**Task goal:**
Give every line again exactly as it appears, please, but not the pictures.
** start of Data block **
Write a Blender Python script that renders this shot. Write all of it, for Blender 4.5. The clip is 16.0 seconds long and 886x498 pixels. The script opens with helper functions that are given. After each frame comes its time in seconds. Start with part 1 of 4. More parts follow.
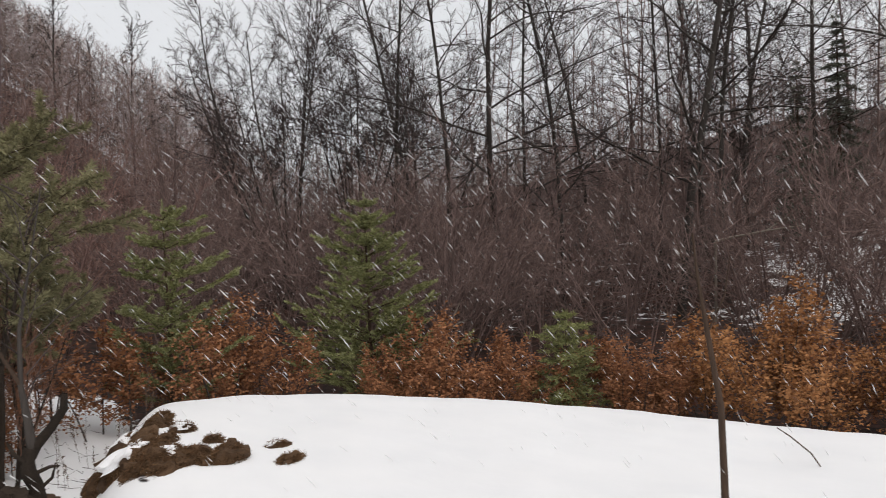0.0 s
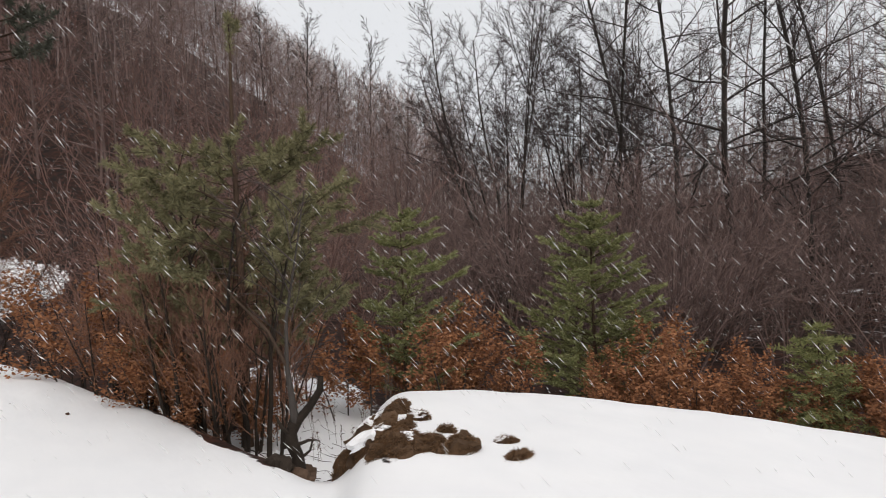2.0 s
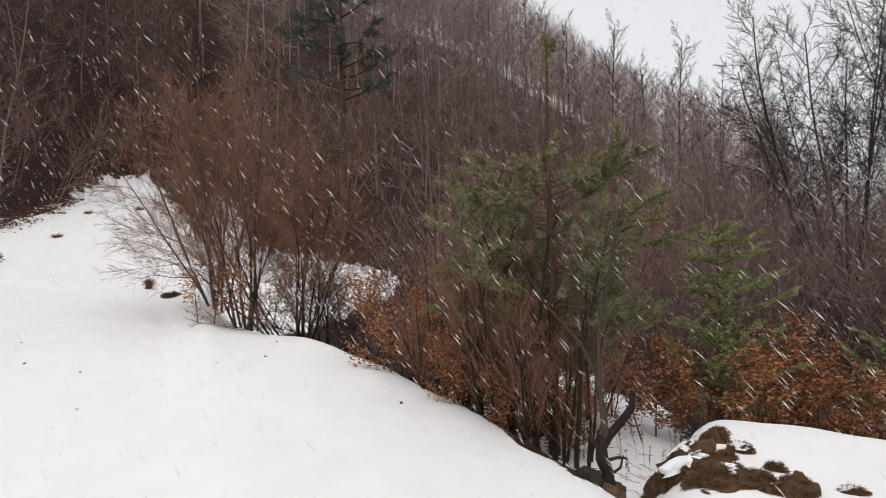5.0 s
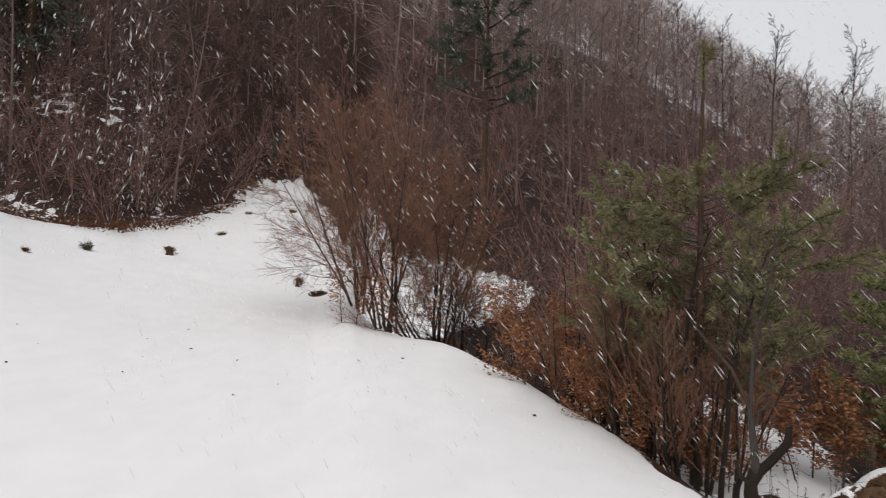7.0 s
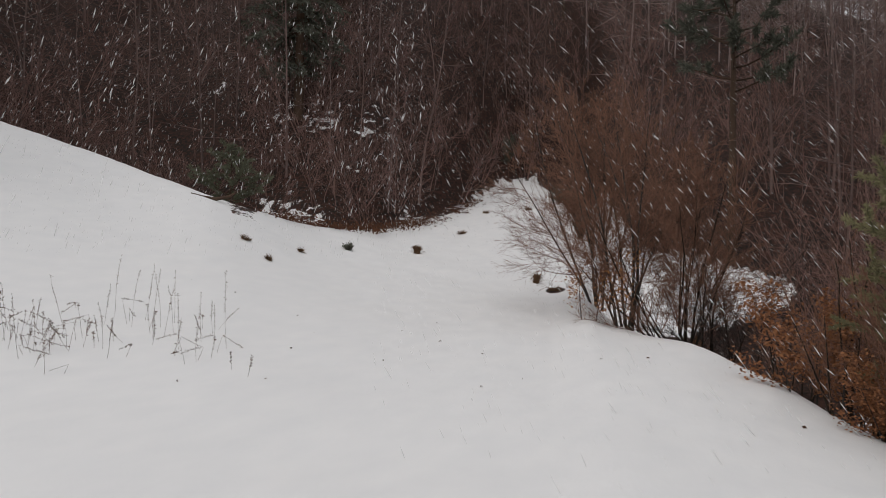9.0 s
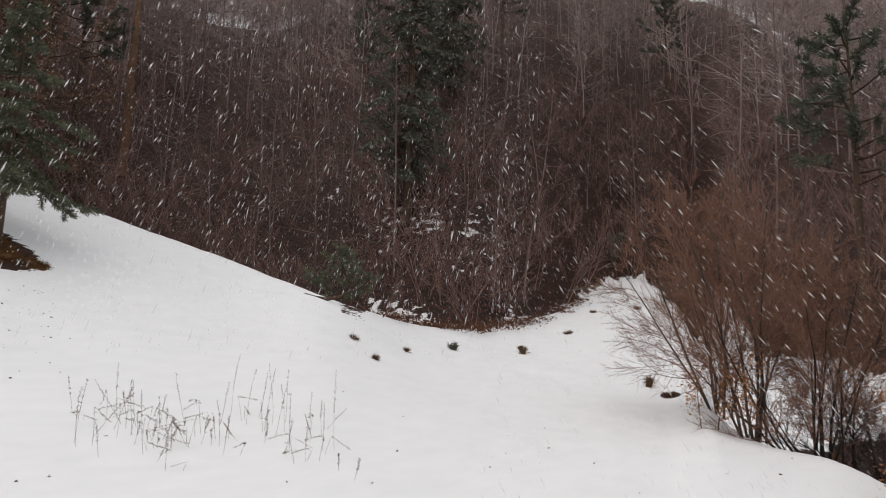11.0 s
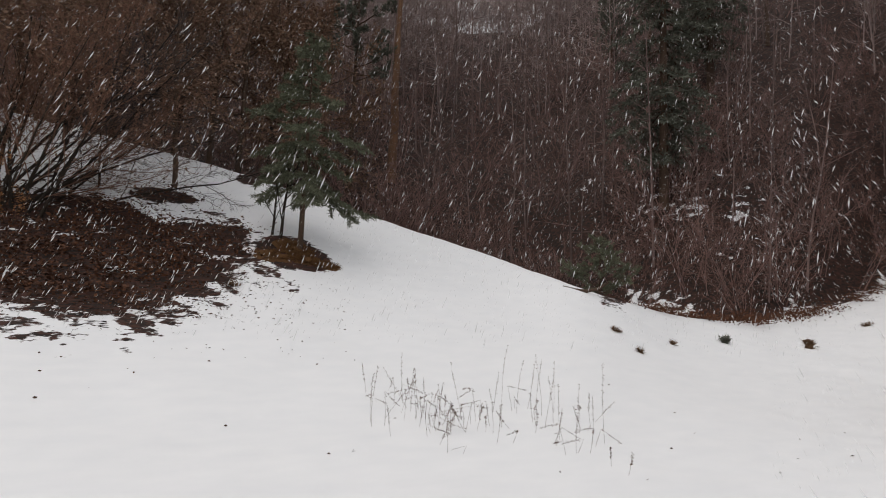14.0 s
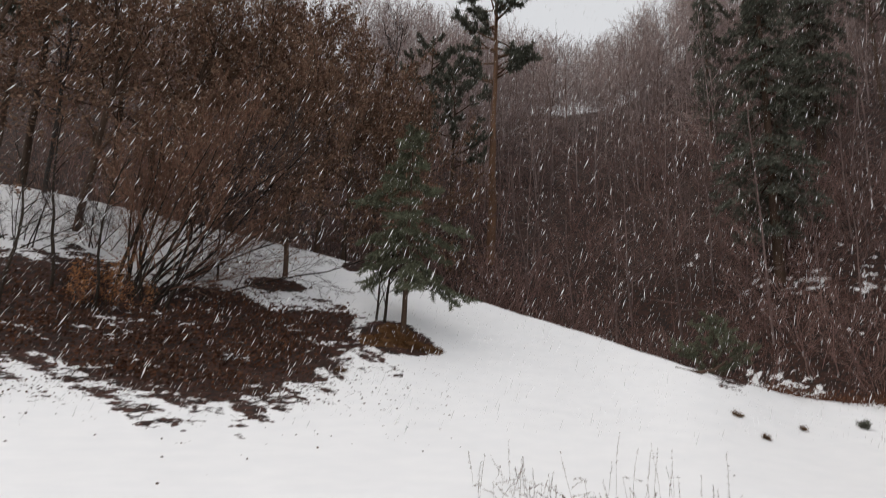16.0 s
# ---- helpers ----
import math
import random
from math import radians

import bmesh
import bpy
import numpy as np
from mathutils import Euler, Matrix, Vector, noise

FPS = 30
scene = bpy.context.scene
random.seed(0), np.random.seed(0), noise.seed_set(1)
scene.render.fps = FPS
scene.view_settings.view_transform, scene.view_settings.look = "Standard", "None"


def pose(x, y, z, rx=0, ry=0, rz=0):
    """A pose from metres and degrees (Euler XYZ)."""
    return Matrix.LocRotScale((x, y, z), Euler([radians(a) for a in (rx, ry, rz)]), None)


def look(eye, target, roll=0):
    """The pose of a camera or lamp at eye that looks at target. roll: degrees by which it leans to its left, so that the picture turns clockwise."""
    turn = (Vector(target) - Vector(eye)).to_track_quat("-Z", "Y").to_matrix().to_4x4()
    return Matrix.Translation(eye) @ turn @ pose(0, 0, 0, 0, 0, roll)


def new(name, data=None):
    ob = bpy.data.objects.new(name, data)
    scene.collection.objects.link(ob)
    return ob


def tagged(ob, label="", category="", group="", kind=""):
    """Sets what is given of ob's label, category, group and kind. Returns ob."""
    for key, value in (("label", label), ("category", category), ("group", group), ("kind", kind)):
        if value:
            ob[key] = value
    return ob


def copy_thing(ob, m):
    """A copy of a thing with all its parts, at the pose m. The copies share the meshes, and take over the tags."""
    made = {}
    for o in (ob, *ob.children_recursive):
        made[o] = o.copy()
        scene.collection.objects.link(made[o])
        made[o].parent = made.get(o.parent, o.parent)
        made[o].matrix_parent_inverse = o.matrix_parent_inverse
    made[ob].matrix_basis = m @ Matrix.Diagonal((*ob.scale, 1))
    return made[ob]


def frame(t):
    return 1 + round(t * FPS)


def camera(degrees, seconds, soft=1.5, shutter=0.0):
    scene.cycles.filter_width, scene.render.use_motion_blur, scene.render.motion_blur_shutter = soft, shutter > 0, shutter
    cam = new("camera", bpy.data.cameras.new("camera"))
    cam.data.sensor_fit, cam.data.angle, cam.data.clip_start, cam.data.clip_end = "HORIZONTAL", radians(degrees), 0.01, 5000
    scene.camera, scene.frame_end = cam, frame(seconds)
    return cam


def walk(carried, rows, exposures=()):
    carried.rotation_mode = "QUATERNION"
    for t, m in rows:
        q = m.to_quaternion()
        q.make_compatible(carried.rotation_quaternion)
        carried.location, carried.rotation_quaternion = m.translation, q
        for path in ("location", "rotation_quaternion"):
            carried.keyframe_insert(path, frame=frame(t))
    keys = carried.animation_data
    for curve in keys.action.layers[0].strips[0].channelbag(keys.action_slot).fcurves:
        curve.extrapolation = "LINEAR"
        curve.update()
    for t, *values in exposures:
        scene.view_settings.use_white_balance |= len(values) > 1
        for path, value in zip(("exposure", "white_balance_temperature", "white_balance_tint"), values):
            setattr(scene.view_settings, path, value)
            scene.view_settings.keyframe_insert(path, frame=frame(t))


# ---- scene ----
cam = camera(66.14, 16.0, soft=0.85, shutter=0.25)
PATH = [
    (0, pose(0.286, -0.052, 1.678, 88.17, 2.69, -50.24)),
    (0.5, pose(0.267, -0.030, 1.677, 88.20, 3.41, -44.90)),
    (1, pose(0.245, -0.010, 1.677, 88.58, 3.62, -39.31)),
    (1.5, pose(0.230, 0.002, 1.674, 88.23, 2.83, -35.65)),
    (2, pose(0.214, 0.014, 1.678, 89.11, 2.49, -31.98)),
    (2.5, pose(0.195, 0.025, 1.683, 90.02, 2.15, -27.86)),
    (3, pose(0.164, 0.039, 1.681, 89.78, 1.99, -21.65)),
    (3.5, pose(0.140, 0.048, 1.680, 89.67, 1.84, -16.86)),
    (4, pose(0.123, 0.053, 1.683, 90.36, 0.84, -13.65)),
    (4.2, pose(0.116, 0.054, 1.684, 90.72, 1.12, -12.39)),
    (6.3, pose(0.050, 0.061, 1.686, 91.00, -1.56, 0.43)),
    (6.5, pose(0.045, 0.061, 1.687, 91.06, -1.92, 1.29)),
    (7, pose(0.030, 0.060, 1.690, 91.76, -1.59, 4.18)),
    (7.5, pose(-0.005, 0.056, 1.686, 90.96, -2.94, 10.91)),
    (8, pose(-0.031, 0.050, 1.683, 90.31, -2.28, 15.94)),
    (8.5, pose(-0.056, 0.042, 1.683, 90.28, -2.09, 20.87)),
    (9, pose(-0.069, 0.036, 1.686, 91.01, -1.13, 23.67)),
    (9.2, pose(-0.073, 0.034, 1.688, 91.27, -1.52, 24.36)),
    (11.3, pose(-0.116, 0.005, 1.733, 99.89, -1.83, 34.18)),
    (11.5, pose(-0.122, 0.001, 1.734, 100.09, -1.92, 35.53)),
    (12, pose(-0.136, -0.010, 1.732, 99.68, -1.58, 39.12)),
    (12.5, pose(-0.148, -0.020, 1.728, 99.04, -1.61, 42.03)),
    (13, pose(-0.158, -0.029, 1.726, 98.69, -2.30, 44.59)),
    (13.5, pose(-0.175, -0.047, 1.725, 98.45, -2.36, 49.47)),
    (14, pose(-0.189, -0.064, 1.721, 97.67, -2.29, 53.57)),
    (14.5, pose(-0.197, -0.075, 1.721, 97.52, -1.25, 56.39)),
    (15, pose(-0.206, -0.090, 1.720, 97.46, -0.86, 59.78)),
    (15.5, pose(-0.217, -0.110, 1.720, 97.47, -0.05, 64.38)),
    (16, pose(-0.207, -0.105, 1.755, 104.16, -2.25, 62.09)),
]
walk(cam, PATH, exposures=[(0, 0.14), (2.5, 0.18), (4, 0.22), (6.5, 0.06), (7, 0.0), (8, -0.27), (9, -0.43), (11.3, -0.02), (12.5, -0.08), (14.5, -0.17), (15.3, -0.24), (15.6, -0.27), (16, 0.03)])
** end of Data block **
**Finished exercise:**
Write a Blender Python script that renders this shot. Write all of it, for Blender 4.5. The clip is 16.0 seconds long and 886x498 pixels. The script opens with helper functions that are given. After each frame comes its time in seconds. Start with part 1 of 4. More parts follow.
0.0 s
2.0 s
5.0 s
7.0 s
9.0 s
11.0 s
14.0 s
16.0 s
# ---- helpers ----
import math
import random
from math import radians

import bmesh
import bpy
import numpy as np
from mathutils import Euler, Matrix, Vector, noise

FPS = 30
scene = bpy.context.scene
random.seed(0), np.random.seed(0), noise.seed_set(1)
scene.render.fps = FPS
scene.view_settings.view_transform, scene.view_settings.look = "Standard", "None"


def pose(x, y, z, rx=0, ry=0, rz=0):
    """A pose from metres and degrees (Euler XYZ)."""
    return Matrix.LocRotScale((x, y, z), Euler([radians(a) for a in (rx, ry, rz)]), None)


def look(eye, target, roll=0):
    """The pose of a camera or lamp at eye that looks at target. roll: degrees by which it leans to its left, so that the picture turns clockwise."""
    turn = (Vector(target) - Vector(eye)).to_track_quat("-Z", "Y").to_matrix().to_4x4()
    return Matrix.Translation(eye) @ turn @ pose(0, 0, 0, 0, 0, roll)


def new(name, data=None):
    ob = bpy.data.objects.new(name, data)
    scene.collection.objects.link(ob)
    return ob


def tagged(ob, label="", category="", group="", kind=""):
    """Sets what is given of ob's label, category, group and kind. Returns ob."""
    for key, value in (("label", label), ("category", category), ("group", group), ("kind", kind)):
        if value:
            ob[key] = value
    return ob


def copy_thing(ob, m):
    """A copy of a thing with all its parts, at the pose m. The copies share the meshes, and take over the tags."""
    made = {}
    for o in (ob, *ob.children_recursive):
        made[o] = o.copy()
        scene.collection.objects.link(made[o])
        made[o].parent = made.get(o.parent, o.parent)
        made[o].matrix_parent_inverse = o.matrix_parent_inverse
    made[ob].matrix_basis = m @ Matrix.Diagonal((*ob.scale, 1))
    return made[ob]


def frame(t):
    return 1 + round(t * FPS)


def camera(degrees, seconds, soft=1.5, shutter=0.0):
    scene.cycles.filter_width, scene.render.use_motion_blur, scene.render.motion_blur_shutter = soft, shutter > 0, shutter
    cam = new("camera", bpy.data.cameras.new("camera"))
    cam.data.sensor_fit, cam.data.angle, cam.data.clip_start, cam.data.clip_end = "HORIZONTAL", radians(degrees), 0.01, 5000
    scene.camera, scene.frame_end = cam, frame(seconds)
    return cam


def walk(carried, rows, exposures=()):
    carried.rotation_mode = "QUATERNION"
    for t, m in rows:
        q = m.to_quaternion()
        q.make_compatible(carried.rotation_quaternion)
        carried.location, carried.rotation_quaternion = m.translation, q
        for path in ("location", "rotation_quaternion"):
            carried.keyframe_insert(path, frame=frame(t))
    keys = carried.animation_data
    for curve in keys.action.layers[0].strips[0].channelbag(keys.action_slot).fcurves:
        curve.extrapolation = "LINEAR"
        curve.update()
    for t, *values in exposures:
        scene.view_settings.use_white_balance |= len(values) > 1
        for path, value in zip(("exposure", "white_balance_temperature", "white_balance_tint"), values):
            setattr(scene.view_settings, path, value)
            scene.view_settings.keyframe_insert(path, frame=frame(t))


# ---- scene ----
cam = camera(66.14, 16.0, soft=0.85, shutter=0.25)
PATH = [
    (0, pose(0.286, -0.052, 1.678, 88.17, 2.69, -50.24)),
    (0.5, pose(0.267, -0.030, 1.677, 88.20, 3.41, -44.90)),
    (1, pose(0.245, -0.010, 1.677, 88.58, 3.62, -39.31)),
    (1.5, pose(0.230, 0.002, 1.674, 88.23, 2.83, -35.65)),
    (2, pose(0.214, 0.014, 1.678, 89.11, 2.49, -31.98)),
    (2.5, pose(0.195, 0.025, 1.683, 90.02, 2.15, -27.86)),
    (3, pose(0.164, 0.039, 1.681, 89.78, 1.99, -21.65)),
    (3.5, pose(0.140, 0.048, 1.680, 89.67, 1.84, -16.86)),
    (4, pose(0.123, 0.053, 1.683, 90.36, 0.84, -13.65)),
    (4.2, pose(0.116, 0.054, 1.684, 90.72, 1.12, -12.39)),
    (6.3, pose(0.050, 0.061, 1.686, 91.00, -1.56, 0.43)),
    (6.5, pose(0.045, 0.061, 1.687, 91.06, -1.92, 1.29)),
    (7, pose(0.030, 0.060, 1.690, 91.76, -1.59, 4.18)),
    (7.5, pose(-0.005, 0.056, 1.686, 90.96, -2.94, 10.91)),
    (8, pose(-0.031, 0.050, 1.683, 90.31, -2.28, 15.94)),
    (8.5, pose(-0.056, 0.042, 1.683, 90.28, -2.09, 20.87)),
    (9, pose(-0.069, 0.036, 1.686, 91.01, -1.13, 23.67)),
    (9.2, pose(-0.073, 0.034, 1.688, 91.27, -1.52, 24.36)),
    (11.3, pose(-0.116, 0.005, 1.733, 99.89, -1.83, 34.18)),
    (11.5, pose(-0.122, 0.001, 1.734, 100.09, -1.92, 35.53)),
    (12, pose(-0.136, -0.010, 1.732, 99.68, -1.58, 39.12)),
    (12.5, pose(-0.148, -0.020, 1.728, 99.04, -1.61, 42.03)),
    (13, pose(-0.158, -0.029, 1.726, 98.69, -2.30, 44.59)),
    (13.5, pose(-0.175, -0.047, 1.725, 98.45, -2.36, 49.47)),
    (14, pose(-0.189, -0.064, 1.721, 97.67, -2.29, 53.57)),
    (14.5, pose(-0.197, -0.075, 1.721, 97.52, -1.25, 56.39)),
    (15, pose(-0.206, -0.090, 1.720, 97.46, -0.86, 59.78)),
    (15.5, pose(-0.217, -0.110, 1.720, 97.47, -0.05, 64.38)),
    (16, pose(-0.207, -0.105, 1.755, 104.16, -2.25, 62.09)),
]
walk(cam, PATH, exposures=[(0, 0.14), (2.5, 0.18), (4, 0.22), (6.5, 0.06), (7, 0.0), (8, -0.27), (9, -0.43), (11.3, -0.02), (12.5, -0.08), (14.5, -0.17), (15.3, -0.24), (15.6, -0.27), (16, 0.03)])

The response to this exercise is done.